In 1997, Al-Sharekh founded Book in a Newspaper project in collaboration with UNESCO. In 1987, he was one of the financiers of the Center for Arab Unity Studies and the Arab Organization for Translation, and the Institut du Monde Arabe in 1987. Al-Sharekh developed the first Quran computer software, in addition to the nine Hadith books software in English, the Islamic Information Archive, OCR in 1994, Arabic Text to Speech in 1998, Machine translation from and into Arabic in 2002, automatic speech translation in 2010 and developing more than 90 educational and coding programs for the Arab youth.

=== Sakhr Software Company ===
In 1982, Al-Sharekh established Sakhr Software Company as a Kuwaiti subsidiary of AlAlamiah Group, which moved its headquarters to Cairo during the invasion of Kuwait in 1990. The company developed a new generation of Arabic Natural Language Processing (NLP) techniques that were used in the development of automated morphology and automatic diacritizer which took over 10 years for completion. The company obtained three patents from the USPTO in the field of Arabic language for automatic pronunciation, automatic translation and OCR.

=== Contemporary Arabic Lexicon ===
Contemporary Arabic Lexicon is a contemporary computerized dictionary of the Arabic language, which was released online for free in 2019, contains 125,000 meanings and structures, as well as a database amounting to 35,000 synonyms and antonyms. The website also includes three dictionaries which are Al-Qāmūs al-Muḥīṭ, Taj al-Arus and Lisān al-ʿArab.

=== AlSharekh Archives ===
The archive consists of 250 magazines with 13,000 issues that were issued from the late 19th century until 2010. It also includes more than 250,000 articles of various topics by 20,000 writers from Arab and non-Arab countries.

=== Biopic ===
In Katara Studios has announced a biopic titled "Sakhr," focusing on the late Kuwaiti entrepreneur. The film aims to celebrate Al-Sharekh's significant contributions to Arabic computing and technology, highlighting his legacy in a region where most software was originally designed for English speakers.

== Patents ==
During his tenure, Sakhr Software Company obtained three patents from the United States Patent and Trademark Office:

- Arabic handwriting recognition using feature matching.
- Determining a compact model to transcribe the Arabic language acoustically in a well defined basic phonetic study.
- Method and system for theme-based word sense ambiguity reduction.

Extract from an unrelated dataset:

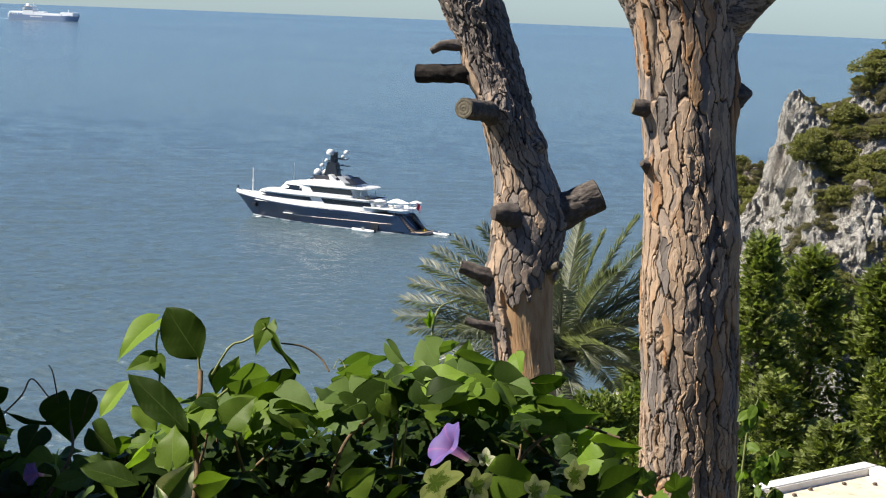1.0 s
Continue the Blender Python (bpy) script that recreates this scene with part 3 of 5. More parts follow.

== Achievements and awards ==
- King Faisal International Prize — 2021
- State Prize, the National Council for Culture, Arts, and Letters (NCCAL) — 2018
- World Summit Awards — 2007
- E-Inclusion Award — 2007
- Outstanding Contribution to Arabization Award at GITEX 2005, "in recognition of his efforts in leading the Arabic language into the age of technology, and in annealing technology to the needs of the Arabic language."
- Foundation Pioneer Award — 2004
- E-Achievement Award E-Visionary of the Year, Arabian Business — 2002
- The best products award, Comdex's exhibition, Egypt — 1998
- Gulf Success Forum Award — 1996

== Private holdings ==
Al-Sharekh had many private holdings that consisted of paintings from Arabian and Egyptian art by several well-known Arab and non-Arab artists; according to the Kuwaiti newspaper, Al-Jarida, his art collection is sufficient to establish a private museum.

== Published works ==
In 1968, Al-Sharekh published his first work, "Qais and Laila", in the avant-garde 1960s magazine Gallery and had three published short stories, Ten Stories published in 2006, Al-Saha published in 2012, and Secrets published in 2017, and a novel entitled The Family published in 2018.